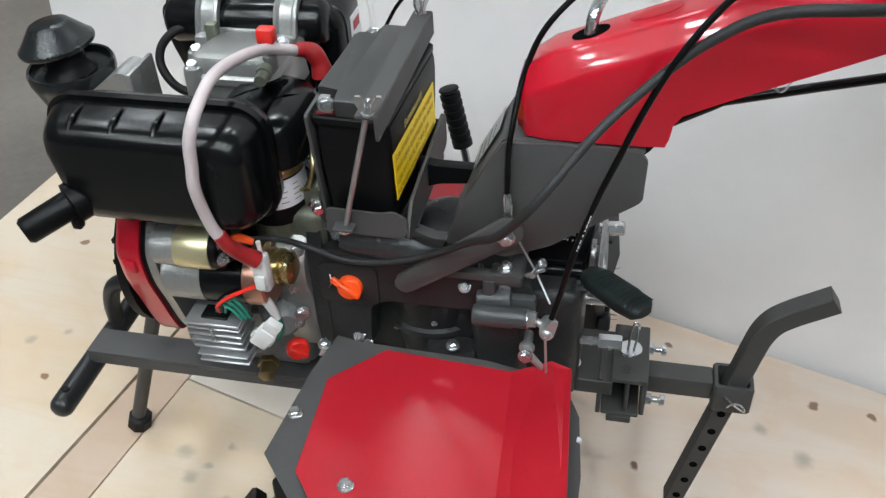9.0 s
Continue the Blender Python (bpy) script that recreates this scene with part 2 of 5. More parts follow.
def sweep(bm, pts, r, seg=10, sub=6, square=False):
    """A round or square bar along a path; r may be one radius or one for each given point."""
    path = smooth_path(pts, sub) if sub > 1 else [Vector(p) for p in pts]
    n = len(path)
    a, b = basis(path[1] - path[0])
    rings = []
    for i, c in enumerate(path):
        d = (path[min(i + 1, n - 1)] - path[max(i - 1, 0)]).normalized()
        a = (a - d * a.dot(d)).normalized()
        b = d.cross(a)
        rr = r if not isinstance(r, (list, tuple)) else float(np.interp(i / (n - 1) * (len(r) - 1), range(len(r)), r))
        if square:
            k = rr * 0.86
            rings.append([c + x * a + y * b for x, y in ((-rr, -k), (-k, -rr), (k, -rr), (rr, -k), (rr, k), (k, rr), (-k, rr), (-rr, k))])
        else:
            rings.append([c + rr * (math.cos(t) * a + math.sin(t) * b) for t in (2 * math.pi * j / seg for j in range(seg))])
    return ring_faces(bm, rings)


def prism(bm, poly, axis, d0, d1, bevel=0.0):
    """A flat plate: the outline in the two other axes, from d0 to d1 along the axis."""
    def at(u, v, d):
        return {"x": (d, u, v), "y": (u, d, v), "z": (u, v, d)}[axis]
    lo = [bm.verts.new(at(u, v, d0)) for u, v in poly]
    hi = [bm.verts.new(at(u, v, d1)) for u, v in poly]
    n = len(poly)
    fs = [bm.faces.new(lo[::-1]), bm.faces.new(hi)]
    fs += [bm.faces.new((lo[i], lo[(i + 1) % n], hi[(i + 1) % n], hi[i])) for i in range(n)]
    if bevel:
        es = list({e for f in fs[:2] for e in f.edges})
        bmesh.ops.bevel(bm, geom=es, offset=bevel, segments=2, affect="EDGES", profile=0.5)
    return bm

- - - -

## DESCRIPTION OF THE TASK
Without the pictures, copy the material exactly as given.

## THE RESPONSE
9.0 s
Continue the Blender Python (bpy) script that recreates this scene with part 2 of 5. More parts follow.
def sweep(bm, pts, r, seg=10, sub=6, square=False):
    """A round or square bar along a path; r may be one radius or one for each given point."""
    path = smooth_path(pts, sub) if sub > 1 else [Vector(p) for p in pts]
    n = len(path)
    a, b = basis(path[1] - path[0])
    rings = []
    for i, c in enumerate(path):
        d = (path[min(i + 1, n - 1)] - path[max(i - 1, 0)]).normalized()
        a = (a - d * a.dot(d)).normalized()
        b = d.cross(a)
        rr = r if not isinstance(r, (list, tuple)) else float(np.interp(i / (n - 1) * (len(r) - 1), range(len(r)), r))
        if square:
            k = rr * 0.86
            rings.append([c + x * a + y * b for x, y in ((-rr, -k), (-k, -rr), (k, -rr), (rr, -k), (rr, k), (k, rr), (-k, rr), (-rr, k))])
        else:
            rings.append([c + rr * (math.cos(t) * a + math.sin(t) * b) for t in (2 * math.pi * j / seg for j in range(seg))])
    return ring_faces(bm, rings)


def prism(bm, poly, axis, d0, d1, bevel=0.0):
    """A flat plate: the outline in the two other axes, from d0 to d1 along the axis."""
    def at(u, v, d):
        return {"x": (d, u, v), "y": (u, d, v), "z": (u, v, d)}[axis]
    lo = [bm.verts.new(at(u, v, d0)) for u, v in poly]
    hi = [bm.verts.new(at(u, v, d1)) for u, v in poly]
    n = len(poly)
    fs = [bm.faces.new(lo[::-1]), bm.faces.new(hi)]
    fs += [bm.faces.new((lo[i], lo[(i + 1) % n], hi[(i + 1) % n], hi[i])) for i in range(n)]
    if bevel:
        es = list({e for f in fs[:2] for e in f.edges})
        bmesh.ops.bevel(bm, geom=es, offset=bevel, segments=2, affect="EDGES", profile=0.5)
    return bm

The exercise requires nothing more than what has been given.